For starters, smile. Make sure to ask intentional questions that demonstrate your interest and knowledge of the company — questions about their work culture, job expectations, professional development opportunities and goals for the team are a great place to start. Like, “What should my areas of focus be in the first 30, 60 and 90 days?” And, “Based on my research I noticed your company is passionate about investing in and developing employees, can you tell me more about the training and mentorship opportunities available?”
Practicing eye contact is also key, which is difficult to do since you’re talking to a face on a screen. To create the perception of eye contact, look at the camera when speaking, not the face of the interviewer. If that feels unnatural, move your gaze between the screen and the camera every so often.
Here’s another tip: Using proper body language during an interview exudes confidence. So sit upright, and try not to fidget or cross your legs.

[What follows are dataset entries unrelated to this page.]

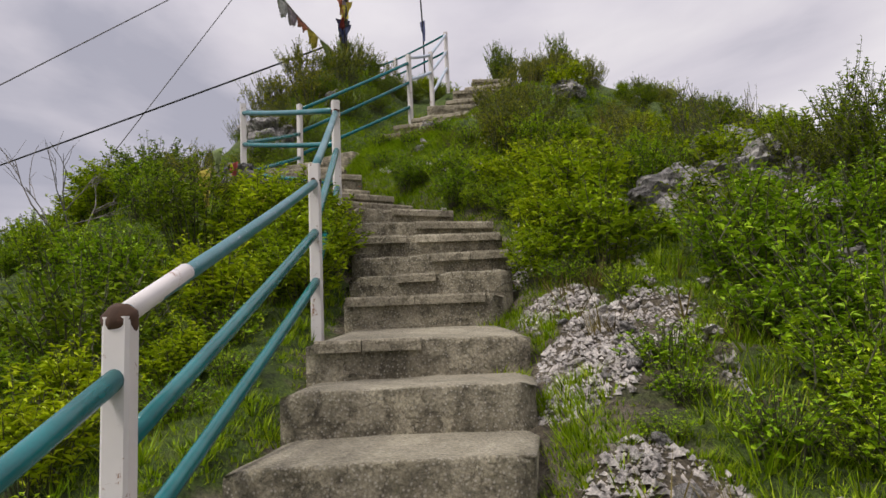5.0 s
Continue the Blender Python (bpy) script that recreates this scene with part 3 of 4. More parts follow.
bright = [shrub("shrub", "bright green leafy shrub with many upright stems on the slope", 0.95, 0.62, 62, 20, 0.072, 0.44, LEAF_BRIGHT) for _ in range(3)]
yellow = [shrub("shrub", "yellow-green bush with long pointed leaves beside the steps", 0.85, 0.5, 38, 17, 0.105, 0.34, LEAF_YELLOW, 0.8, 2, 0.2, 0.3) for _ in range(2)]
middle = [shrub("shrub", "mid green dense bush with small leaves", 0.85, 0.62, 56, 19, 0.063, 0.46, LEAF_MID) for _ in range(3)]
dull = [shrub("shrub", "dull olive green brushwood with thin twigs", 1.0, 0.7, 46, 17, 0.058, 0.38, LEAF_DULL, 0.5, 3) for _ in range(3)]
sparse = [shrub("shrub", "sparse thin twiggy bush with few leaves against the sky", 1.1, 0.55, 24, 10, 0.045, 0.42, LEAF_DULL, 0.5, 3, 0.35) for _ in range(2)]
low = [shrub("low_plant", "low clump of small green leaves on the bank", 0.24, 0.30, 60, 8, 0.040, 0.6, LEAF_BRIGHT, 0.9, 1, 0.0) for _ in range(2)]
tall = shrub("shrub", "tall upright dark green bush on the crest", 1.5, 0.6, 50, 26, 0.065, 0.36, LEAF_MID, 0.35, 3, 0.12)
PLANTED = []


def plant(protos, x, y, scale, flat=1.0):
    side = float(ground_parts(np.array([x]), np.array([y]))[1][0])
    if side < -1.8 and y < 12.5:
        scale *= (0.55 if y > 9.6 else 0.8) if x < -10.5 else 0.78 if side < -2.6 else 0.95
    PLANTED.append((x, y, scale))
    return put(protos[int(rng.randint(len(protos)))] if isinstance(protos, list) else protos, x, y, scale, None, 0.0, flat)


# bushes that stand out
for x, y, sc, fl in ((-0.40, 4.8, 1.08, 0.95), (0.05, 5.4, 1.0, 0.9), (-0.75, 5.5, 0.8, 1.0), (-1.35, 7.2, 1.0, 1.0), (-0.6, 7.4, 1.1, 0.9), (-1.7, 7.9, 0.5, 1.0), (-3.3, 8.15, 0.95, 1.0), (-3.9, 8.7, 1.0, 0.95), (-2.9, 7.3, 0.6, 1.0), (0.55, 4.1, 0.7, 0.8)):
    plant(bright, x, y, sc, fl)
for x, y, sc in ((-5.05, 8.75, 0.85), (-5.55, 9.45, 1.0), (-6.3, 10.25, 0.8), (-6.05, 10.0, 0.7), (-5.9, 9.75, 0.6)):
    plant(yellow, x, y, sc)
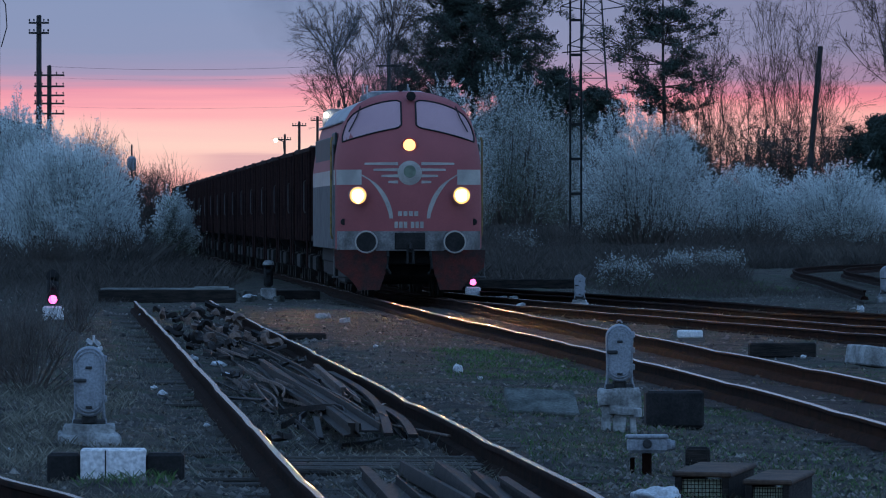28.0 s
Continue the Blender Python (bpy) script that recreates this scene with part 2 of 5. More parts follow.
M_teal = material("teal_glass", (0.05, 0.085, 0.085), (0.035, 0.06, 0.06), 0.5, scale=2, grain=10, bump=0, spec=0.15)
M_top_glow = lamp_material("top_lamp_glow", (1.0, 0.5, 0.16), 2.6)
M_magenta = lamp_material("shunting_lens_glow", (1.0, 0.12, 0.42), 4)
M_star = lamp_material("street_lamp_glow", (1.0, 0.72, 0.42), 30)
M_star_white = lamp_material("yard_lamp_glow", (1.0, 0.9, 0.75), 18)


def smoke_material():
    m = bpy.data.materials.new("exhaust_haze")
    m.use_nodes = True
    n, l = m.node_tree.nodes, m.node_tree.links
    n.clear()
    tcn = n.new("ShaderNodeTexCoord")
    gr = n.new("ShaderNodeTexGradient")
    gr.gradient_type = "SPHERICAL"
    l.new(tcn.outputs["Object"], gr.inputs[0])
    ns = n.new("ShaderNodeTexNoise")
    ns.inputs["Scale"].default_value, ns.inputs["Detail"].default_value = 2.2, 5
    l.new(tcn.outputs["Object"], ns.inputs["Vector"])
    mu = n.new("ShaderNodeMath")
    mu.operation = "MULTIPLY"
    l.new(gr.outputs["Fac"], mu.inputs[0]), l.new(ns.outputs["Fac"], mu.inputs[1])
    m2 = n.new("ShaderNodeMath")
    m2.operation, m2.use_clamp = "MULTIPLY", True
    m2.inputs[1].default_value = 0.36
    l.new(mu.outputs[0], m2.inputs[0])
    tr, df, mx, out = n.new("ShaderNodeBsdfTransparent"), n.new("ShaderNodeBsdfDiffuse"), n.new("ShaderNodeMixShader"), n.new("ShaderNodeOutputMaterial")
    df.inputs["Color"].default_value = (0.32, 0.31, 0.32, 1)
    l.new(m2.outputs[0], mx.inputs[0]), l.new(tr.outputs[0], mx.inputs[1]), l.new(df.outputs[0], mx.inputs[2]), l.new(mx.outputs[0], out.inputs["Surface"])
    return m


M_smoke = smoke_material()

# ======== mesh helpers ========


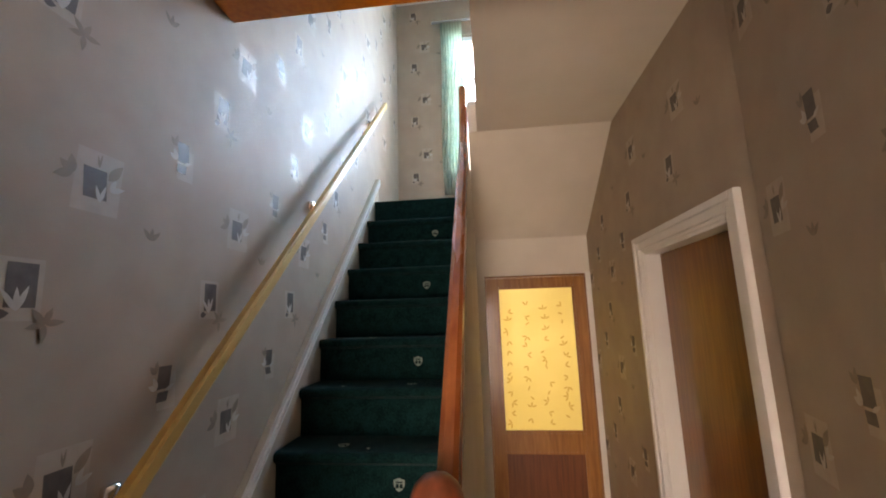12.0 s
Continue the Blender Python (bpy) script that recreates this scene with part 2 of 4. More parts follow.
# ---- mesh building ----
def cuboid(bm, x0, x1, y0, y1, z0, z1, mi=0):
    vs = [bm.verts.new(c) for c in ((x0, y0, z0), (x1, y0, z0), (x1, y1, z0), (x0, y1, z0), (x0, y0, z1), (x1, y0, z1), (x1, y1, z1), (x0, y1, z1))]
    for f in ((3, 2, 1, 0), (4, 5, 6, 7), (0, 1, 5, 4), (1, 2, 6, 5), (2, 3, 7, 6), (3, 0, 4, 7)):
        bm.faces.new([vs[i] for i in f]).material_index = mi


def prism(bm, pts, axis, a, b, mi=0):
    """A polygon in the plane across axis, drawn out from a to b."""
    def place(p, d):
        return {"x": (d, p[0], p[1]), "y": (p[0], d, p[1]), "z": (p[0], p[1], d)}[axis]
    lo, hi = [bm.verts.new(place(p, a)) for p in pts], [bm.verts.new(place(p, b)) for p in pts]
    bm.faces.new(lo).material_index = mi
    bm.faces.new(hi[::-1]).material_index = mi
    for i in range(len(pts)):
        j = (i + 1) % len(pts)
        bm.faces.new((lo[i], hi[i], hi[j], lo[j])).material_index = mi


def done(name, bm, mats, parent=None, bevel=0.0, smooth=False, m=None):
    bmesh.ops.recalc_face_normals(bm, faces=bm.faces)
    if bevel:
        edges = [e for e in bm.edges if len(e.link_faces) == 2 and e.calc_face_angle(0) > 0.6]
        bmesh.ops.bevel(bm, geom=edges, offset=bevel, segments=2, affect="EDGES", clamp_overlap=True)
    me = bpy.data.meshes.new(name)
    bm.to_mesh(me)
    bm.free()
    for k in mats if isinstance(mats, (list, tuple)) else [mats]:
        me.materials.append(k)
    if smooth:
        for p in me.polygons:
            p.use_smooth = True
    ob = new(name, me)
    if parent:
        ob.parent = parent
    if m:
        ob.matrix_basis = m
    return ob


def boxes(name, mats, *dims, parent=None, bevel=0.0, m=None):
    bm = bmesh.new()
    for d in dims:
        cuboid(bm, *d)
    return done(name, bm, mats, parent, bevel, m=m)


def polys(name, mats, pts, axis, a, b, parent=None, bevel=0.0, m=None):
    bm = bmesh.new()
    prism(bm, pts, axis, a, b)
    return done(name, bm, mats, parent, bevel, m=m)


def lathe(bm, profile, cx, cy, n=24, squash=1.0):
    rings = [[bm.verts.new((cx + r * math.cos(2 * math.pi * i / n), cy + r * squash * math.sin(2 * math.pi * i / n), z)) for i in range(n)] for r, z in profile]
    for a, b in zip(rings, rings[1:]):
        for i in range(n):
            bm.faces.new((a[i], a[(i + 1) % n], b[(i + 1) % n], b[i]))
    bm.faces.new(rings[0][::-1])
    bm.faces.new(rings[-1])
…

Your frame will fit nicely in the camera this way.
Even the smallest distraction can throw a whole interview off, so you’ll need to eliminate these beforehand.
Make sure there are no pets, babies, or roommates around. Turn the television—and your phone—off. And if you do get interrupted by a car alarm or something else that’s out of your control, say “excuse me,” wait for a few seconds for the noise to calm down, and get right back into it. Trust me, this will go over way smoother than trying to yell over the noise.
Bring some props
Have your interview questions written down in a notebook kept beside you.
You should also take notes during the interview, but ask the interviewer if it’s okay first, so they know that when you take a pause you’re not just being awkward.
Keep a printed copy of your resume beside you, too, and use it as a “cheat sheet” to explain your work in detail. Feel free to jot down some additional notes on your resume. These can include examples of what I call “hero stories” — situations that spell out your experience as a leader and problem solver.
Also, bring a bottle or glass of water, because you won’t be able to get up once the interview starts. And if you’re like me, when you get nervous, you get hot.
Test the tech
Here’s the most important piece of advice I have. Check, double check and triple check your technology before the interview.
Trust me, using “I couldn’t get my video camera to work” as an excuse for being late to an interview never goes over well. Join the interview 10 minutes early to give yourself enough time to get adjusted, and to make sure your webcam and sound are good to go.
Headphones or earbuds may help with improving sound quality, if that’s an issue. And be sure to ask the interviewer for a number in case the wifi goes out or you get disconnected. Believe me, it happens.